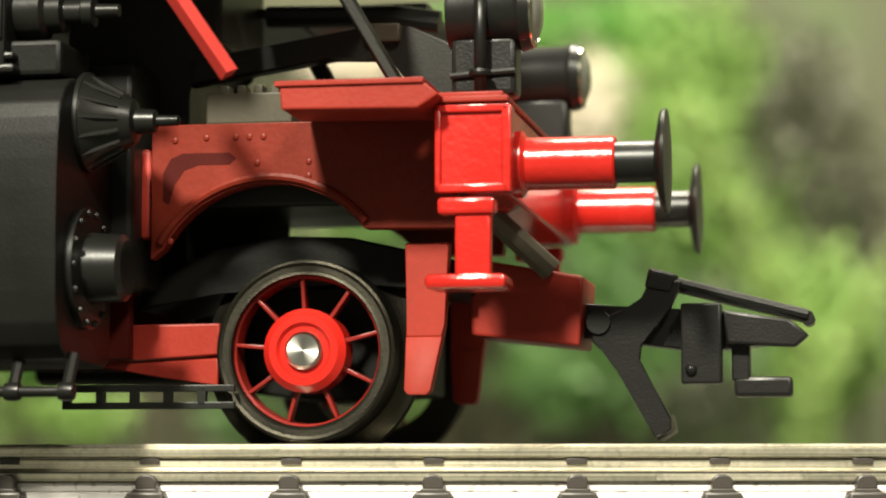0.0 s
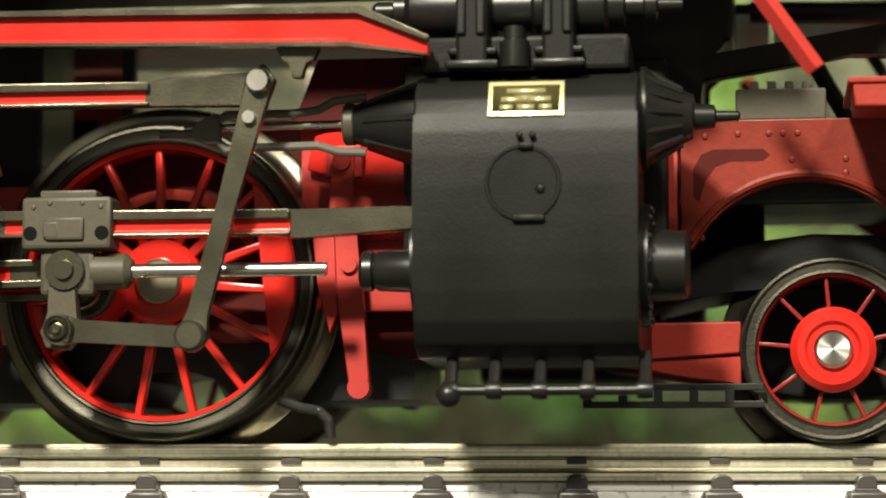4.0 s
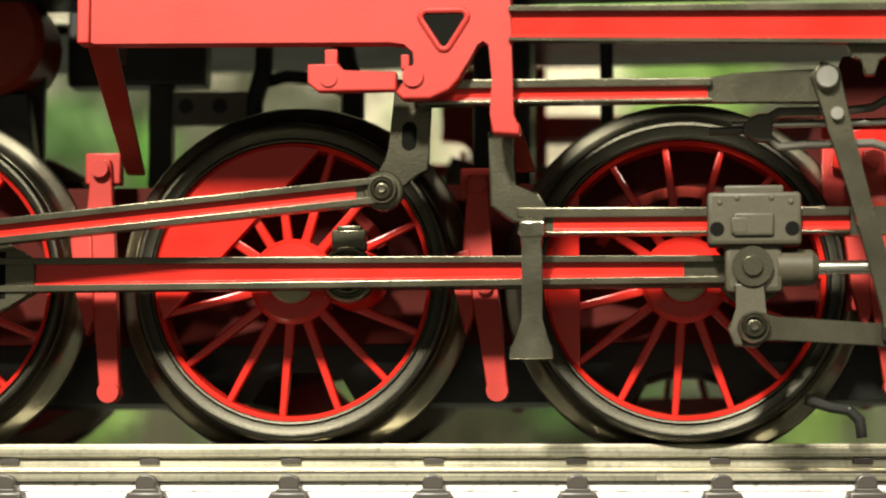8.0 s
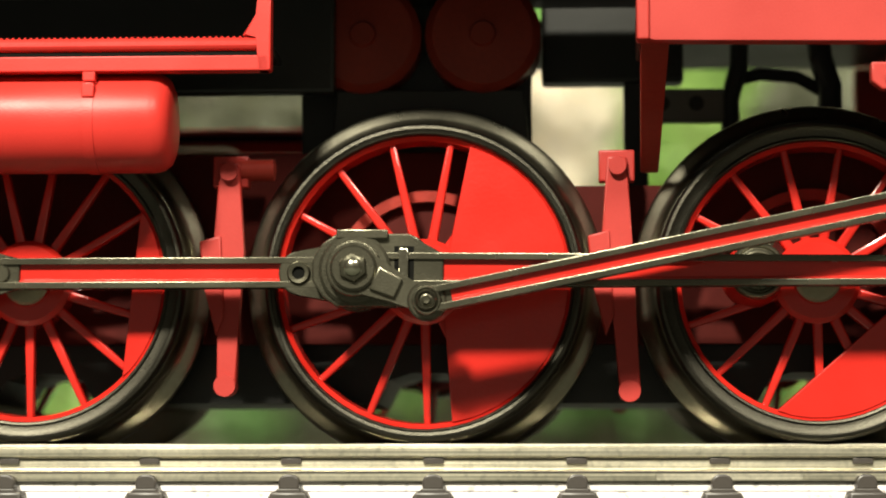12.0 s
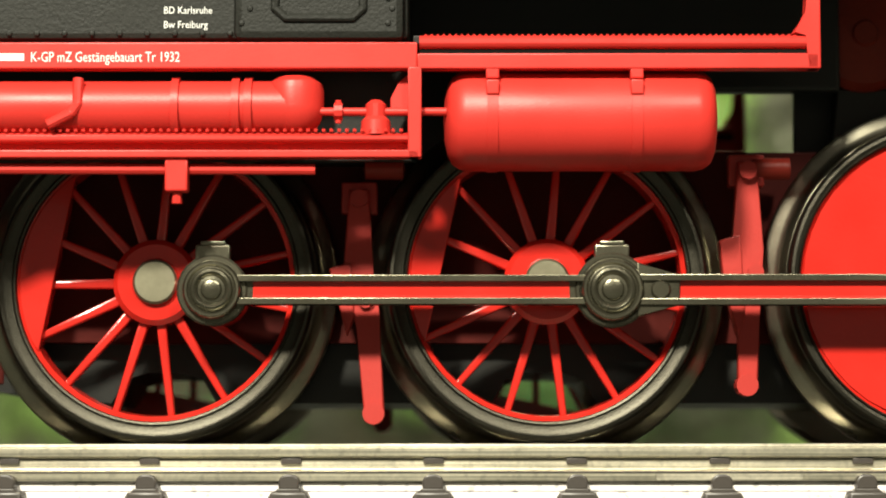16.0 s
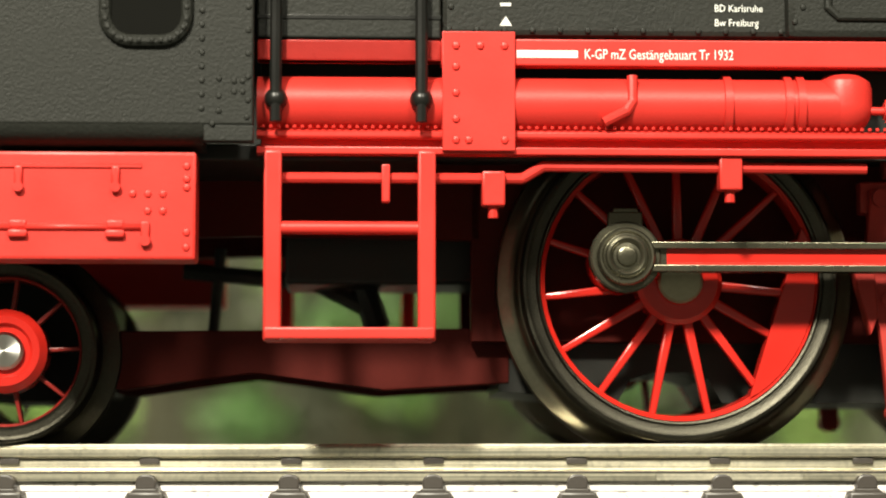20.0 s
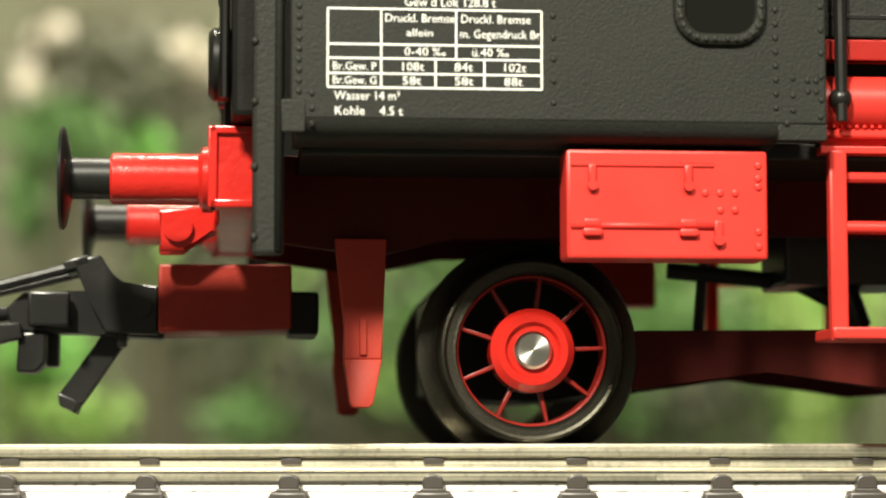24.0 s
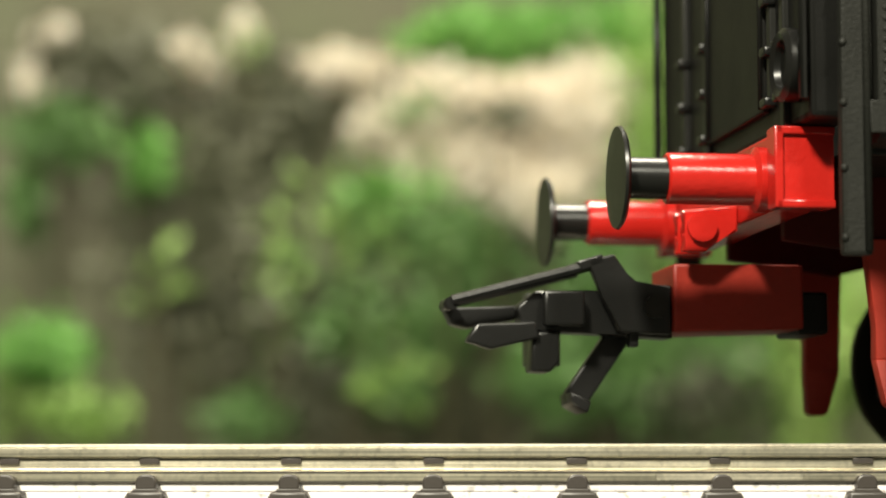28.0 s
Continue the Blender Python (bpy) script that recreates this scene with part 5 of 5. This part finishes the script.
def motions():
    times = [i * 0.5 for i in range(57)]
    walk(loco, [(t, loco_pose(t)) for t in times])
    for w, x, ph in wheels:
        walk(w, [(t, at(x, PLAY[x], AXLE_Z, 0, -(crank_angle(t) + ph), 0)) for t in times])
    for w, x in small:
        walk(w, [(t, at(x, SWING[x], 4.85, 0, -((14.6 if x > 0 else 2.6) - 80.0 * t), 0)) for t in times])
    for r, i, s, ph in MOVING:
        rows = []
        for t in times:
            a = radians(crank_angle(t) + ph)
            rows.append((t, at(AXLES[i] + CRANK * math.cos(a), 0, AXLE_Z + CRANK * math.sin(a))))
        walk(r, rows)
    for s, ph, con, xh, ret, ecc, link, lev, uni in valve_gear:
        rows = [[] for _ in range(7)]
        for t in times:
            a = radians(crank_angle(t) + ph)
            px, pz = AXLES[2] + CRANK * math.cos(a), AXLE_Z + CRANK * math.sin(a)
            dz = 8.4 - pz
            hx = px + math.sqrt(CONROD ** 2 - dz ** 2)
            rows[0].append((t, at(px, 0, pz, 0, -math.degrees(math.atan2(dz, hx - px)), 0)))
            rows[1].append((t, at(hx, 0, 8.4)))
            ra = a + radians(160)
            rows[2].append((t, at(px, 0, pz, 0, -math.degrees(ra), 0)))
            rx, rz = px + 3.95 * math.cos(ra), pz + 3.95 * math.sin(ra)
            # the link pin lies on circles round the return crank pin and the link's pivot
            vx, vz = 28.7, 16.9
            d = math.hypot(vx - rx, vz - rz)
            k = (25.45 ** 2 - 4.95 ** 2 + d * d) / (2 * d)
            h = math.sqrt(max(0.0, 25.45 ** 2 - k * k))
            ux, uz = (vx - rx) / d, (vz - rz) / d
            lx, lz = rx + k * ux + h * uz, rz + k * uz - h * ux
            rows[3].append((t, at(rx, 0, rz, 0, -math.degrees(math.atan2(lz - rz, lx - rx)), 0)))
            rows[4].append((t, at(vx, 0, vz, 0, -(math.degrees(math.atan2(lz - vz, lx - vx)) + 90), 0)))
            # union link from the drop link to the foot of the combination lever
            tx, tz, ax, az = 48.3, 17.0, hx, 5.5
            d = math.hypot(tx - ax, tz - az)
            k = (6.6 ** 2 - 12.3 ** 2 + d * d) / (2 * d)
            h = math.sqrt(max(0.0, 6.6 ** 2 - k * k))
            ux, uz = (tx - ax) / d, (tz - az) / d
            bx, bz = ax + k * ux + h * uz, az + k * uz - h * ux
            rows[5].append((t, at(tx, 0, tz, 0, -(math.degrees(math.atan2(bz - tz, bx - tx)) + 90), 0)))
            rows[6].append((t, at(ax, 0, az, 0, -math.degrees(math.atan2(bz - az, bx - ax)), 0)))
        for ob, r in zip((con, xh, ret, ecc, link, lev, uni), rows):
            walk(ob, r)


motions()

==========

__What the task asks__. Print each line of the material above exactly, with the pictures removed from your copy.

__Result of this task__.
0.0 s
4.0 s
8.0 s
12.0 s
16.0 s
20.0 s
24.0 s
28.0 s
Continue the Blender Python (bpy) script that recreates this scene with part 5 of 5. This part finishes the script.
def motions():
    times = [i * 0.5 for i in range(57)]
    walk(loco, [(t, loco_pose(t)) for t in times])
    for w, x, ph in wheels:
        walk(w, [(t, at(x, PLAY[x], AXLE_Z, 0, -(crank_angle(t) + ph), 0)) for t in times])
    for w, x in small:
        walk(w, [(t, at(x, SWING[x], 4.85, 0, -((14.6 if x > 0 else 2.6) - 80.0 * t), 0)) for t in times])
    for r, i, s, ph in MOVING:
        rows = []
        for t in times:
            a = radians(crank_angle(t) + ph)
            rows.append((t, at(AXLES[i] + CRANK * math.cos(a), 0, AXLE_Z + CRANK * math.sin(a))))
        walk(r, rows)
    for s, ph, con, xh, ret, ecc, link, lev, uni in valve_gear:
        rows = [[] for _ in range(7)]
        for t in times:
            a = radians(crank_angle(t) + ph)
            px, pz = AXLES[2] + CRANK * math.cos(a), AXLE_Z + CRANK * math.sin(a)
            dz = 8.4 - pz
            hx = px + math.sqrt(CONROD ** 2 - dz ** 2)
            rows[0].append((t, at(px, 0, pz, 0, -math.degrees(math.atan2(dz, hx - px)), 0)))
            rows[1].append((t, at(hx, 0, 8.4)))
            ra = a + radians(160)
            rows[2].append((t, at(px, 0, pz, 0, -math.degrees(ra), 0)))
            rx, rz = px + 3.95 * math.cos(ra), pz + 3.95 * math.sin(ra)
            # the link pin lies on circles round the return crank pin and the link's pivot
            vx, vz = 28.7, 16.9
            d = math.hypot(vx - rx, vz - rz)
            k = (25.45 ** 2 - 4.95 ** 2 + d * d) / (2 * d)
            h = math.sqrt(max(0.0, 25.45 ** 2 - k * k))
            ux, uz = (vx - rx) / d, (vz - rz) / d
            lx, lz = rx + k * ux + h * uz, rz + k * uz - h * ux
            rows[3].append((t, at(rx, 0, rz, 0, -math.degrees(math.atan2(lz - rz, lx - rx)), 0)))
            rows[4].append((t, at(vx, 0, vz, 0, -(math.degrees(math.atan2(lz - vz, lx - vx)) + 90), 0)))
            # union link from the drop link to the foot of the combination lever
            tx, tz, ax, az = 48.3, 17.0, hx, 5.5
            d = math.hypot(tx - ax, tz - az)
            k = (6.6 ** 2 - 12.3 ** 2 + d * d) / (2 * d)
            h = math.sqrt(max(0.0, 6.6 ** 2 - k * k))
            ux, uz = (tx - ax) / d, (tz - az) / d
            bx, bz = ax + k * ux + h * uz, az + k * uz - h * ux
            rows[5].append((t, at(tx, 0, tz, 0, -(math.degrees(math.atan2(bz - tz, bx - tx)) + 90), 0)))
            rows[6].append((t, at(ax, 0, az, 0, -math.degrees(math.atan2(bz - az, bx - ax)), 0)))
        for ob, r in zip((con, xh, ret, ecc, link, lev, uni), rows):
            walk(ob, r)


motions()